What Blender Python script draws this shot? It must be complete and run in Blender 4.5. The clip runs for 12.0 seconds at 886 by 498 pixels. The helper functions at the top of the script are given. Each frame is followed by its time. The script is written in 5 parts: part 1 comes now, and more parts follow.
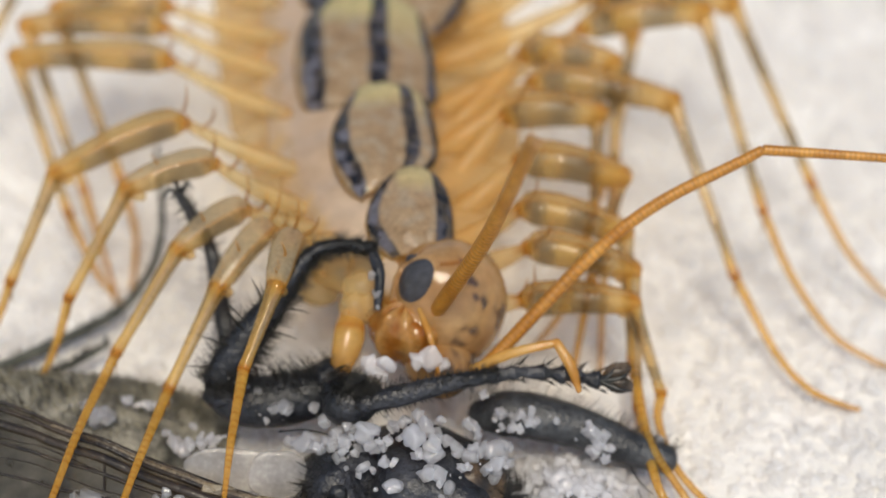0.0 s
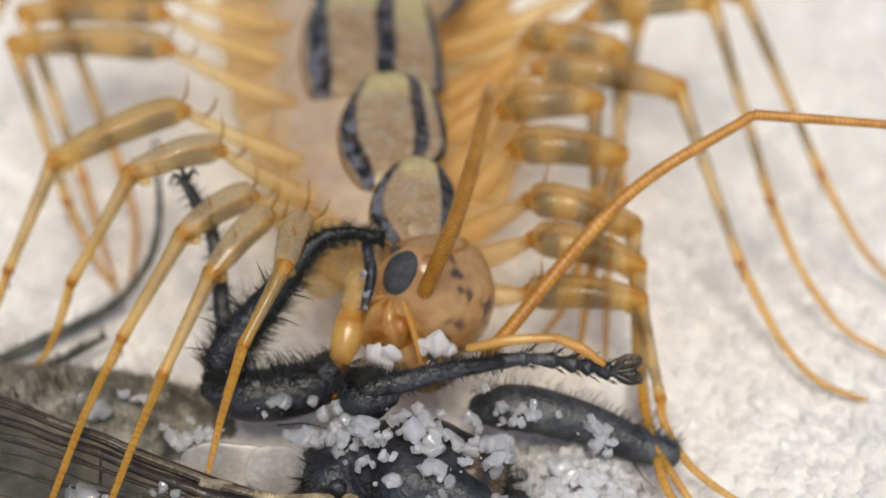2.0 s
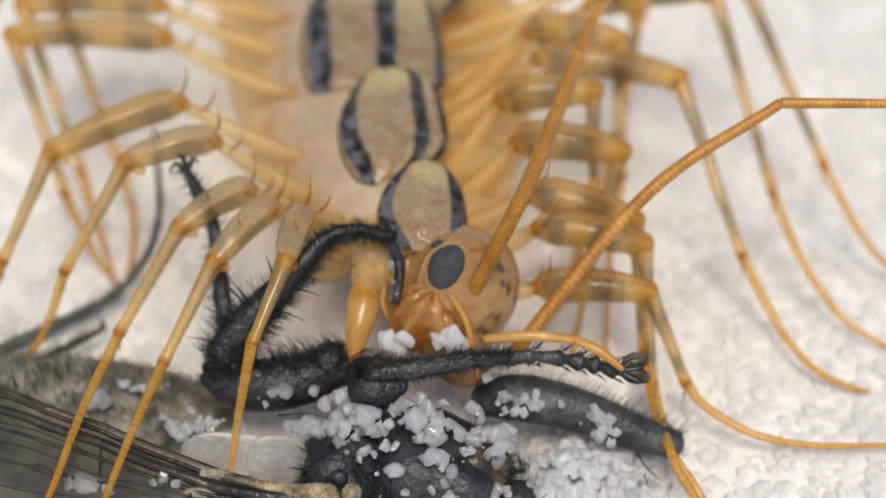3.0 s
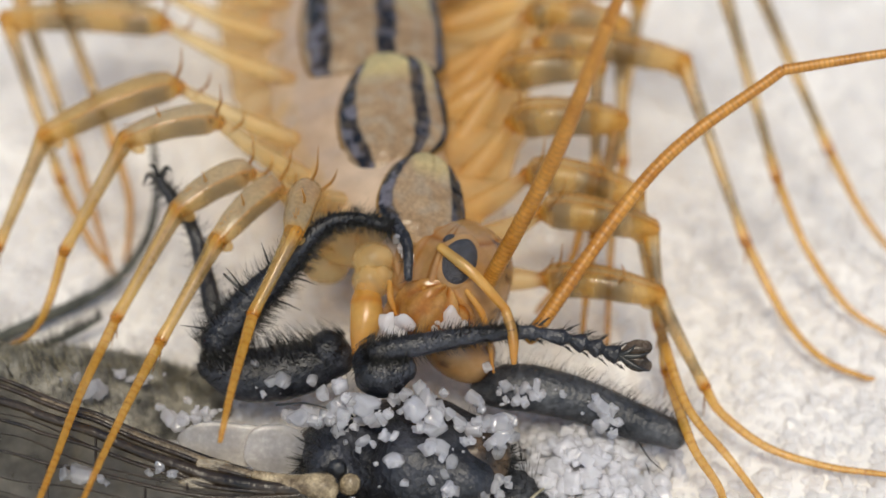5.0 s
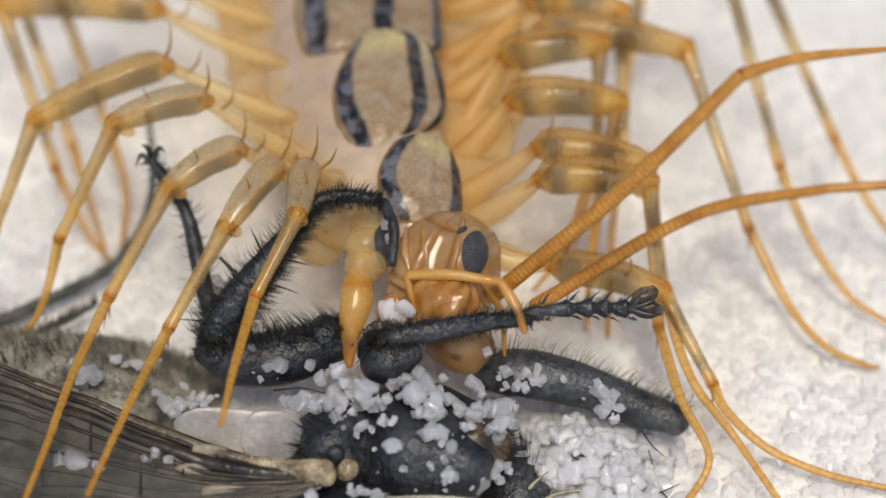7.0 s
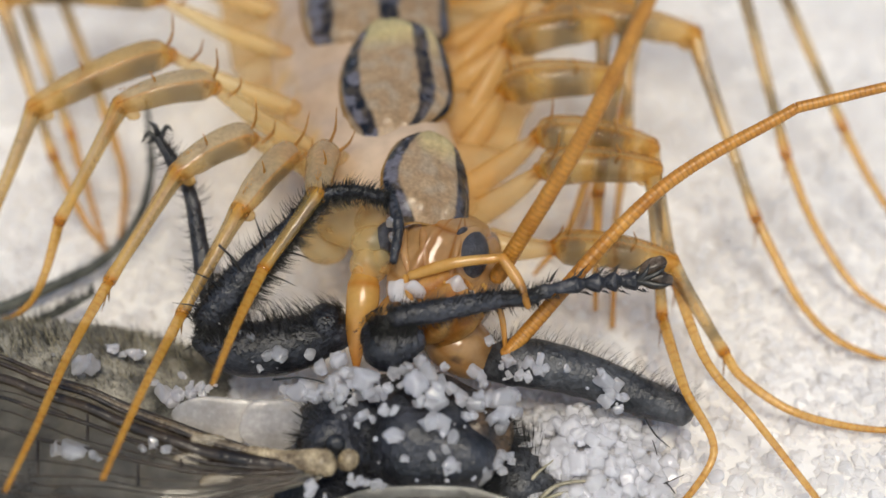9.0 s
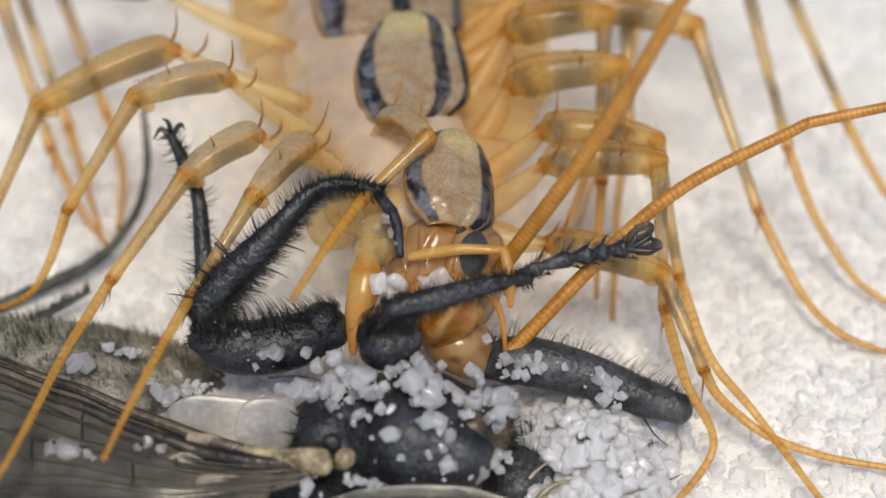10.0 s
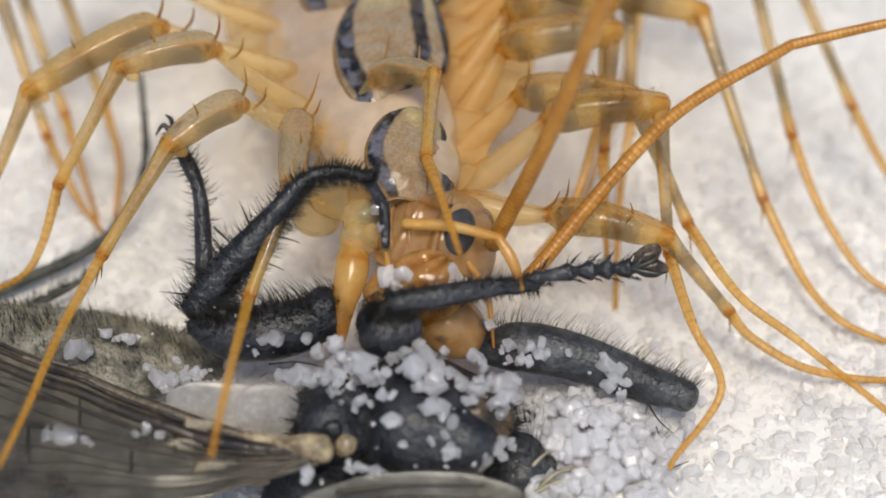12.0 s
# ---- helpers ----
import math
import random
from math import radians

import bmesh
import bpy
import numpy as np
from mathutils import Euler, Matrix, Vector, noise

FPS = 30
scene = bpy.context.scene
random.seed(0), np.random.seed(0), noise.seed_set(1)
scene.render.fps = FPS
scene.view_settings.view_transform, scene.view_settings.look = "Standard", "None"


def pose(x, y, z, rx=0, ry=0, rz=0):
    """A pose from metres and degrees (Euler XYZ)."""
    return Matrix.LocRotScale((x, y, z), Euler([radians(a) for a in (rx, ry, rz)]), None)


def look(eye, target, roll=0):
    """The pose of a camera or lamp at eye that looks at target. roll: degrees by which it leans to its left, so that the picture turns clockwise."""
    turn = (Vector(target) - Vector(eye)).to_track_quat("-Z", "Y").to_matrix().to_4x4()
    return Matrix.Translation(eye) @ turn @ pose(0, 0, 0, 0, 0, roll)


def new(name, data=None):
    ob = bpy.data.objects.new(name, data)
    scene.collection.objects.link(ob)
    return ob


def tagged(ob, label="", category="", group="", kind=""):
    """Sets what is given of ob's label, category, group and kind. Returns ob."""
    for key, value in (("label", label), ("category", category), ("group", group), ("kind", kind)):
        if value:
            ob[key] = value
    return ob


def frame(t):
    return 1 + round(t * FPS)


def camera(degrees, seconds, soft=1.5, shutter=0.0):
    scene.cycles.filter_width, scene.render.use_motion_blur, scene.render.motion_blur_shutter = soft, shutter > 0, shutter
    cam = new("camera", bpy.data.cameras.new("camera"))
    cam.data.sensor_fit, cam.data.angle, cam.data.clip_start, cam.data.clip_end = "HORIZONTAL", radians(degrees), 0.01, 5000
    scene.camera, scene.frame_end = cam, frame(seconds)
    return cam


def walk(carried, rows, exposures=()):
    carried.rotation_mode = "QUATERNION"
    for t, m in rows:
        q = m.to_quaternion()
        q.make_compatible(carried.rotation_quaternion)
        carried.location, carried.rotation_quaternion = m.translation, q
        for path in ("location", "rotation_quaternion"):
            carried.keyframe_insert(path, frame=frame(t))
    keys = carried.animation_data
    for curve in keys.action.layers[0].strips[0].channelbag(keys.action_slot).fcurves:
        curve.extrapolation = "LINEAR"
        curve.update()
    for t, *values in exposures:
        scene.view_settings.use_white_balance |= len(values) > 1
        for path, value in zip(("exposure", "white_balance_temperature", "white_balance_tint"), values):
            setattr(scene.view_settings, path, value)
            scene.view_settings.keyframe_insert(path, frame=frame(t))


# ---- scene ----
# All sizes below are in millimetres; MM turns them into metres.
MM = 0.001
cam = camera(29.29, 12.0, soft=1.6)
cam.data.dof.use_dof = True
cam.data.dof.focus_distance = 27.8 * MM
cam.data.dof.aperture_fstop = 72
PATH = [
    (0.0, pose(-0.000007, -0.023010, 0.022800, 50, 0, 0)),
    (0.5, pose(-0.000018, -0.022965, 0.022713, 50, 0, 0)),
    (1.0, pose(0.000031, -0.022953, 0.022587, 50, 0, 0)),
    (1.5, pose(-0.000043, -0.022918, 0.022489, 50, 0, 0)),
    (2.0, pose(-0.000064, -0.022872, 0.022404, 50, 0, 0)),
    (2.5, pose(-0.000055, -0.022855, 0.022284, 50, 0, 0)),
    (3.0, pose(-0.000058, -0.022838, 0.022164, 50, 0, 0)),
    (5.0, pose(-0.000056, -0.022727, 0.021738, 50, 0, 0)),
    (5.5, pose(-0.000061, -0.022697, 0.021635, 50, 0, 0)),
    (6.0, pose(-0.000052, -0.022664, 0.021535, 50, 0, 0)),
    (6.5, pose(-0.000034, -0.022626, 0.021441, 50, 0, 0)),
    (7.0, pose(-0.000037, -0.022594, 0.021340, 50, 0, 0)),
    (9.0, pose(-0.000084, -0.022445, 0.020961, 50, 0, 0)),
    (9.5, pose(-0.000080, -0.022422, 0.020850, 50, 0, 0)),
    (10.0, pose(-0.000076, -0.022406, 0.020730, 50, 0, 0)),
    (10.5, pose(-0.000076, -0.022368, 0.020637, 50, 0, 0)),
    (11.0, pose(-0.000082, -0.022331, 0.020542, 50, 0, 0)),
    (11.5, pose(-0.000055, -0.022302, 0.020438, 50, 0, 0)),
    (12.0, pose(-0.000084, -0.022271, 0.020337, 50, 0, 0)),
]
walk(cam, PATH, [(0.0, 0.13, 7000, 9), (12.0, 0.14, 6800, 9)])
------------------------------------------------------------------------
→ Your goal: Print out the lines exactly, skipping any picture.

→ Response to the exercise:
What Blender Python script draws this shot? It must be complete and run in Blender 4.5. The clip runs for 12.0 seconds at 886 by 498 pixels. The helper functions at the top of the script are given. Each frame is followed by its time. The script is written in 5 parts: part 1 comes now, and more parts follow.
0.0 s
2.0 s
3.0 s
5.0 s
7.0 s
9.0 s
10.0 s
12.0 s
# ---- helpers ----
import math
import random
from math import radians

import bmesh
import bpy
import numpy as np
from mathutils import Euler, Matrix, Vector, noise

FPS = 30
scene = bpy.context.scene
random.seed(0), np.random.seed(0), noise.seed_set(1)
scene.render.fps = FPS
scene.view_settings.view_transform, scene.view_settings.look = "Standard", "None"


def pose(x, y, z, rx=0, ry=0, rz=0):
    """A pose from metres and degrees (Euler XYZ)."""
    return Matrix.LocRotScale((x, y, z), Euler([radians(a) for a in (rx, ry, rz)]), None)


def look(eye, target, roll=0):
    """The pose of a camera or lamp at eye that looks at target. roll: degrees by which it leans to its left, so that the picture turns clockwise."""
    turn = (Vector(target) - Vector(eye)).to_track_quat("-Z", "Y").to_matrix().to_4x4()
    return Matrix.Translation(eye) @ turn @ pose(0, 0, 0, 0, 0, roll)


def new(name, data=None):
    ob = bpy.data.objects.new(name, data)
    scene.collection.objects.link(ob)
    return ob


def tagged(ob, label="", category="", group="", kind=""):
    """Sets what is given of ob's label, category, group and kind. Returns ob."""
    for key, value in (("label", label), ("category", category), ("group", group), ("kind", kind)):
        if value:
            ob[key] = value
    return ob


def frame(t):
    return 1 + round(t * FPS)


def camera(degrees, seconds, soft=1.5, shutter=0.0):
    scene.cycles.filter_width, scene.render.use_motion_blur, scene.render.motion_blur_shutter = soft, shutter > 0, shutter
    cam = new("camera", bpy.data.cameras.new("camera"))
    cam.data.sensor_fit, cam.data.angle, cam.data.clip_start, cam.data.clip_end = "HORIZONTAL", radians(degrees), 0.01, 5000
    scene.camera, scene.frame_end = cam, frame(seconds)
    return cam


def walk(carried, rows, exposures=()):
    carried.rotation_mode = "QUATERNION"
    for t, m in rows:
        q = m.to_quaternion()
        q.make_compatible(carried.rotation_quaternion)
        carried.location, carried.rotation_quaternion = m.translation, q
        for path in ("location", "rotation_quaternion"):
            carried.keyframe_insert(path, frame=frame(t))
    keys = carried.animation_data
    for curve in keys.action.layers[0].strips[0].channelbag(keys.action_slot).fcurves:
        curve.extrapolation = "LINEAR"
        curve.update()
    for t, *values in exposures:
        scene.view_settings.use_white_balance |= len(values) > 1
        for path, value in zip(("exposure", "white_balance_temperature", "white_balance_tint"), values):
            setattr(scene.view_settings, path, value)
            scene.view_settings.keyframe_insert(path, frame=frame(t))


# ---- scene ----
# All sizes below are in millimetres; MM turns them into metres.
MM = 0.001
cam = camera(29.29, 12.0, soft=1.6)
cam.data.dof.use_dof = True
cam.data.dof.focus_distance = 27.8 * MM
cam.data.dof.aperture_fstop = 72
PATH = [
    (0.0, pose(-0.000007, -0.023010, 0.022800, 50, 0, 0)),
    (0.5, pose(-0.000018, -0.022965, 0.022713, 50, 0, 0)),
    (1.0, pose(0.000031, -0.022953, 0.022587, 50, 0, 0)),
    (1.5, pose(-0.000043, -0.022918, 0.022489, 50, 0, 0)),
    (2.0, pose(-0.000064, -0.022872, 0.022404, 50, 0, 0)),
    (2.5, pose(-0.000055, -0.022855, 0.022284, 50, 0, 0)),
    (3.0, pose(-0.000058, -0.022838, 0.022164, 50, 0, 0)),
    (5.0, pose(-0.000056, -0.022727, 0.021738, 50, 0, 0)),
    (5.5, pose(-0.000061, -0.022697, 0.021635, 50, 0, 0)),
    (6.0, pose(-0.000052, -0.022664, 0.021535, 50, 0, 0)),
    (6.5, pose(-0.000034, -0.022626, 0.021441, 50, 0, 0)),
    (7.0, pose(-0.000037, -0.022594, 0.021340, 50, 0, 0)),
    (9.0, pose(-0.000084, -0.022445, 0.020961, 50, 0, 0)),
    (9.5, pose(-0.000080, -0.022422, 0.020850, 50, 0, 0)),
    (10.0, pose(-0.000076, -0.022406, 0.020730, 50, 0, 0)),
    (10.5, pose(-0.000076, -0.022368, 0.020637, 50, 0, 0)),
    (11.0, pose(-0.000082, -0.022331, 0.020542, 50, 0, 0)),
    (11.5, pose(-0.000055, -0.022302, 0.020438, 50, 0, 0)),
    (12.0, pose(-0.000084, -0.022271, 0.020337, 50, 0, 0)),
]
walk(cam, PATH, [(0.0, 0.13, 7000, 9), (12.0, 0.14, 6800, 9)])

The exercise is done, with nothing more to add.